Non-fiction review: The Singing Wilderness

 This is a classic of the genre, with the good and the bad that implies.

 

 

Title: The Singing Wilderness

Author:Sigurd F. Olson. Illustrated by Francis Lee Jaques

Publication info:Kindle edition, Knopf 2017. Originally published by Alfred A. Knopf, 1956. 244 pages.

Publisher's Blurb (per Goodreads):

Sigurd F. Olson was for more than thirty years a wilderness guide in the Quetico-Superior country, and no one knew with the same intimacy the mysteries of the lakes and forests of that magnificent primitive area. To the many out-of-doorsmen who canoed and portaged with him through this wilderness, he was known honorifically as the Bourgeois--as the voyageurs of old called their trusted leaders through this same region.

My Review:

As is common with classics of nature and the outdoors, this book has both aged well, and aged poorly. There is no question that it is a beautiful paeon to the author's home, the lakes and streams on the boundary between Canada and the US on the fringes of Lake Superior. His intimate knowledge of the area he loves shines through on every page, and he makes little or no effort to move his narrative beyond this region that is so evidently everything he wants or needs.

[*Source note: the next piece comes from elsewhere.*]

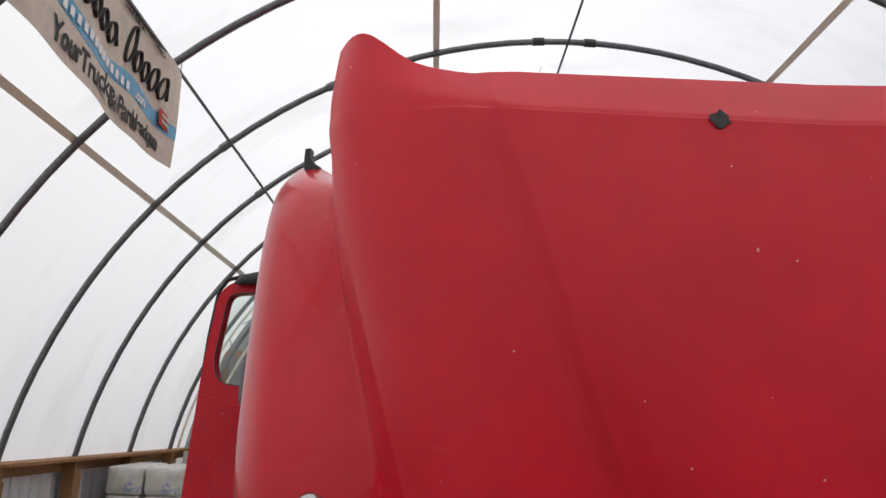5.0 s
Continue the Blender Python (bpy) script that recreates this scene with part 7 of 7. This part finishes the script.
# wrapped bales on a pallet near the gable
pal = thing("pallet", "worn timber pallet under wrapped bales", "pallet", (-4.35, 9.6, 0))
bm = bmesh.new()
for k in range(7):
    box(bm, (-0.5, -0.6 + k * 0.185, 0.10), (0.5, -0.48 + k * 0.185, 0.122), None, 0.003)
part("deck_board", bm, TIMBER, pal)
bm = bmesh.new()
for x in (-0.45, 0, 0.45):
    box(bm, (x - 0.04, -0.6, 0.0), (x + 0.04, 0.63, 0.10), None, 0.003)
part("stringer", bm, TIMBER, pal)
rng = random.Random(5)
for i in range(3):
    for j in range(2):
        for k in range(3):
            s = Vector((0.24, 0.20, 0.185))
            t = thing("wrapped_bale", "white plastic-wrapped bale with blue print on a pallet", "bale", (-4.60 + j * 0.5, 9.19 + i * 0.41, 0.123 + k * 0.372), group="bales on the pallet")
            bm = bmesh.new()
            box(bm, (-s.x, -s.y, 0), (s.x, s.y, 2 * s.z), None, 0.06)
            bmesh.ops.subdivide_edges(bm, edges=bm.edges[:], cuts=2, use_grid_fill=True)
            for v in bm.verts:
                n = noise.noise(v.co * 7 + Vector((i * 3.1, j * 5.7, k * 2.3)))
                v.co += Vector((v.co.x * 0.06 * n, v.co.y * 0.06 * n, 0))
            part("wrap", bm, BALE, t, smooth=60)

# pallet rack by the east wall
rack = thing("pallet_rack", "dark blue steel pallet rack with perforated uprights", "rack", (5.55, 2.1, 0))
for x, y in ((0, 0), (0.9, 0), (0, 2.6), (0.9, 2.6)):
    bm = bmesh.new()
    box(bm, (x - 0.045, y - 0.04, 0.0), (x + 0.045, y + 0.04, 2.6), None, 0.006)
    part("upright", bm, RACK_BLUE, rack)
    bm = bmesh.new()
    for k in range(34):
        for q in (-0.018, 0.018):
            z = 0.08 + k * 0.072
            lathe(bm, [(0.009, 0.0), (0.009, 0.001), (0.0, 0.0012)], Matrix.Translation((x + q, y - 0.0405, z)) @ pose(0, 0, 0, 90), 8)
            lathe(bm, [(0.009, 0.0), (0.009, 0.001), (0.0, 0.0012)], Matrix.Translation((x - 0.0455, y + q, z)) @ pose(0, 0, 0, 0, -90), 8)
    tagged(part("slot_holes", bm, BLACK_TAPE, rack), kind="stuff")
for z in (0.62, 1.5, 2.3):
    for x in (0, 0.9):
        bm = bmesh.new()
        box(bm, (x - 0.025, 0.04, z - 0.06), (x + 0.025, 2.56, z + 0.06), None, 0.006)
        part("shelf_beam", bm, RACK_BLUE, rack)
for y in (0, 2.6):
    for z in (0.3, 1.1, 1.9):
        bm = bmesh.new()
        tube(bm, [(0.03, y, z), (0.87, y, z + 0.5)], 0.014, 6)
        tube(bm, [(0.03, y, z), (0.87, y, z)], 0.014, 6)
        part("brace", bm, RACK_BLUE, rack)
bm = bmesh.new()
for k in range(5):
    box(bm, (-0.03, 0.1 + k * 0.5, 0.68), (0.93, 0.54 + k * 0.5, 0.70), None, 0.003)
    box(bm, (-0.03, 0.1 + k * 0.5, 1.56), (0.93, 0.54 + k * 0.5, 1.58), None, 0.003)
part("decking", bm, TIMBER, rack)

# the dark trailer parked behind the camera, seen in the chrome
tr = thing("trailer_rear", "dark trailer rear with white signs, parked facing the truck", "trailer", (0, -6.0, 0))
bm = bmesh.new()
box(bm, (-3.9, -2.4, 0.6), (6.0, -0.2, 2.6), None, 0.03)
part("body", bm, mat("dark_body", (0.035, 0.04, 0.045), 0.4, grain=0.2, grain_scale=4), tr)
for x in (0.6, 4.8):
    bm = bmesh.new()
    lathe(bm, [(0.3, -0.14), (0.5, -0.12), (0.5, 0.12), (0.3, 0.14)], pose(x, -0.8, 0.5, 0, 90), 24)
    part("tyre", bm, RUBBER, tr)
    bm = bmesh.new()
    box(bm, (x - 0.1, -1.0, 0.4), (x + 0.1, -0.6, 0.95))
    part("axle_stand", bm, GREASE, tr)
for x, w in ((-1.6, 3.4), (4.7, 2.0)):
    bm = bmesh.new()
    box(bm, (x - w / 2, -0.2, 1.12), (x + w / 2, -0.17, 1.84), None, 0.005)
    sgn = part("sign_panel", bm, WHITE, tr, "white sign with red and blue shapes")
    for dx, mt in ((-0.12, BANNER_RED), (0.14, BLUE)):
        bm = bmesh.new()
        mm = Matrix.Translation((x - dx * w, -0.168, 1.62)) @ pose(0, 0, 0, 90)
        ring_plate(bm, rounded([(-0.11 * w, -0.12), (0.11 * w, -0.12), (0.11 * w, 0.12), (-0.11 * w, 0.12)], 0.05), rounded([(-0.05 * w, -0.06), (0.05 * w, -0.06), (0.05 * w, 0.06), (-0.05 * w, 0.06)], 0.03), -0.004, mm)
        part("sign_shape", bm, mt, sgn)
    words("sign_words", "TRUCK CENTER", 0.10 * w, INK, sgn, Matrix.Translation((x, -0.166, 1.24)) @ pose(0, 0, 0, 90, 0, 180), 0.001)
for x in (1.2, 2.8):
    bm = bmesh.new()
    box(bm, (x - 0.16, -0.2, 1.5), (x + 0.16, -0.16, 1.6), None, 0.01)
    part("tail_light", bm, BANNER_RED, tr)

The delicate line drawings that illustrate the book are unfortunately hard to see on an e-reader, but what I could make out shows them to be an elegant match for the prose. As for that prose... as you might expect from the period, it's a bit more purple than we generally accept these days. Yet that is where the detail of the landscape and animals lies, so I didn't find it excessive at all. And as long as I focused on those elements, I loved the book.

Of course, also like so many books of this ilk and especially from a period before the late 20th Century at least, I found it unconsciously sexist. An outdoorsperson is assumed to be male, and much of what the author does is, I suspect, made possible by the scarcely-mentioned wife back home (at the cabin? or is home actually in the city? it's hard to tell) caring for the equally scarcely-mentioned child or children.

That aside, however, it's a lovely book.

My Recommendation:

If this is the sort of thing you like--a detailed and deeply personal look at a landscape--it will more than reward your time in reading it.


FTC Disclosure: I checked The Singing Wilderness out of my library and received nothing from the writer or publisher in exchange for my honest review.  The opinions expressed are my own and those of no one else.  I am disclosing this in accordance with the Federal Trade Commission's 16 CFR, Part 255: "Guides Concerning the Use of Endorsements and Testimonials in Advertising."